◆ REQUIREMENTS:
Extract the lines that carry the string "this" from the listing.

◆ RECORDS FOR THE EXERCISE:
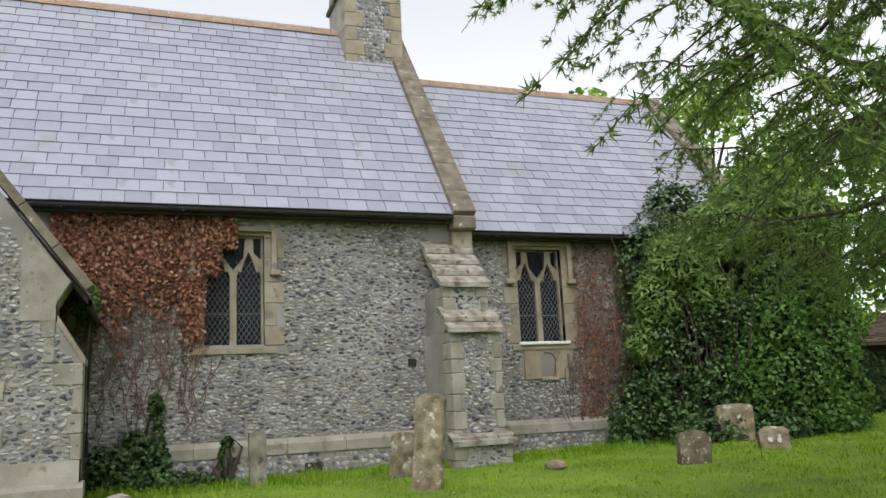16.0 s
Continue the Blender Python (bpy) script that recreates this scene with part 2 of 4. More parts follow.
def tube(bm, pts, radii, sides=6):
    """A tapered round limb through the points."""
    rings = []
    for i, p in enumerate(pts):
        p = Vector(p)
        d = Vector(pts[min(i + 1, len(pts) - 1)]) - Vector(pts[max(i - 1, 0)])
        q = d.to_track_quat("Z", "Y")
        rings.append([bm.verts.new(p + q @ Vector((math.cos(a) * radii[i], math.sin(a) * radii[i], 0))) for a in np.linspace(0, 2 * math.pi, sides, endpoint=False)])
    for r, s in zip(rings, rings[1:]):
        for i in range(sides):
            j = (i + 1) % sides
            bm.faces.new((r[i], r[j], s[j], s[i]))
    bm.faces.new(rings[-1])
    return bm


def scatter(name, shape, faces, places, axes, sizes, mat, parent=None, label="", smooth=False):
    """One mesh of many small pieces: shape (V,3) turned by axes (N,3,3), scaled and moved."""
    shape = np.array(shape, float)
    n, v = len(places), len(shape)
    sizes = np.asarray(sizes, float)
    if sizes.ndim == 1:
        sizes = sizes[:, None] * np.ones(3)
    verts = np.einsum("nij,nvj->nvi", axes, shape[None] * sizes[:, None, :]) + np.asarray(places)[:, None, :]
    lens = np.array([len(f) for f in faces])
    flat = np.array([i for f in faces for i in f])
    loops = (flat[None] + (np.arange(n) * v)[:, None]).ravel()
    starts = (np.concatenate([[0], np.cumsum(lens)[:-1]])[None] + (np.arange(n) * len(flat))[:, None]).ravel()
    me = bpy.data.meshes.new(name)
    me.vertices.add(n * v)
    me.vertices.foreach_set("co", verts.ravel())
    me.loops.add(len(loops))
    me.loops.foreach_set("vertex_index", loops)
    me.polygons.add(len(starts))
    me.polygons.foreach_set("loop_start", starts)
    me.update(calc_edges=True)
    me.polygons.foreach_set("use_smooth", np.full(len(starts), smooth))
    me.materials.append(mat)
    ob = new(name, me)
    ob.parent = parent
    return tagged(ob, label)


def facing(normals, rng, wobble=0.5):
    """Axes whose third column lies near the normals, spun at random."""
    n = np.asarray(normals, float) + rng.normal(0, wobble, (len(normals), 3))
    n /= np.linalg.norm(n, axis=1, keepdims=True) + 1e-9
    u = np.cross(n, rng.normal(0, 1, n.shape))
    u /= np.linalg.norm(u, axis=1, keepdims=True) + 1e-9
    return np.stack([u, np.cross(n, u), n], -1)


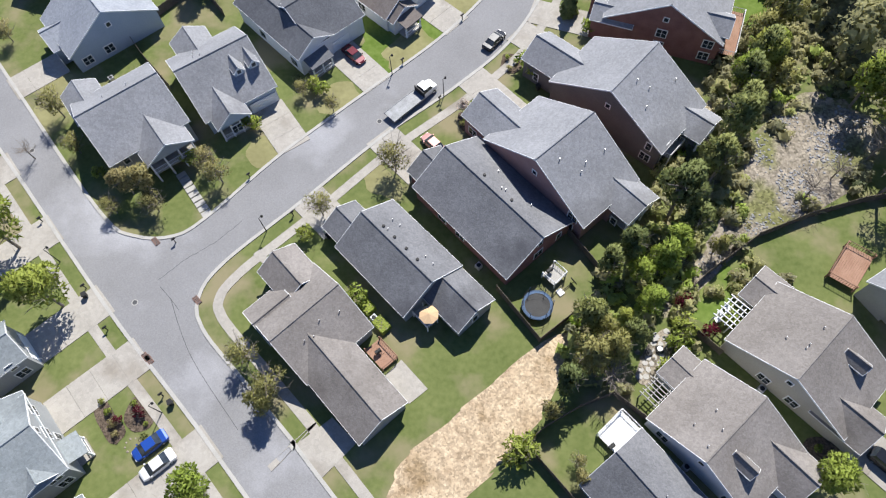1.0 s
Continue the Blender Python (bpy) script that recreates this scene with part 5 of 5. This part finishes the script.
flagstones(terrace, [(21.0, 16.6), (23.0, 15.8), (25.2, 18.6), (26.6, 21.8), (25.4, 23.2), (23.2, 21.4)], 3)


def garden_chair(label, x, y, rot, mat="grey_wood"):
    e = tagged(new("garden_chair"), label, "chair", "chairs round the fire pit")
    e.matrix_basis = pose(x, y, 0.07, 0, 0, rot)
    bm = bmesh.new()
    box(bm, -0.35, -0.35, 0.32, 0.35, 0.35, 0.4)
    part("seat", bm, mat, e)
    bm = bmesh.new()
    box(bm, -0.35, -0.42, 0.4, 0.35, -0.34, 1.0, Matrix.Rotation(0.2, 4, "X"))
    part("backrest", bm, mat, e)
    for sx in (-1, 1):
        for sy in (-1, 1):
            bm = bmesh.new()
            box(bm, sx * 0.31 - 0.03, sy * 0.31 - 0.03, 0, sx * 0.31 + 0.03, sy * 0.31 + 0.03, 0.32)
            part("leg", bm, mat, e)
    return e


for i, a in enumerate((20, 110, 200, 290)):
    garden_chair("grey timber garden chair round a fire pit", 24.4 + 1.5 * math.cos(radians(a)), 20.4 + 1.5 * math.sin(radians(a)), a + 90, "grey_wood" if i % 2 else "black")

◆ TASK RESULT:
Continue the Blender Python (bpy) script that recreates this scene with part 2 of 4. More parts follow.
Continue the Blender Python (bpy) script that recreates this scene with part 5 of 5. This part finishes the script.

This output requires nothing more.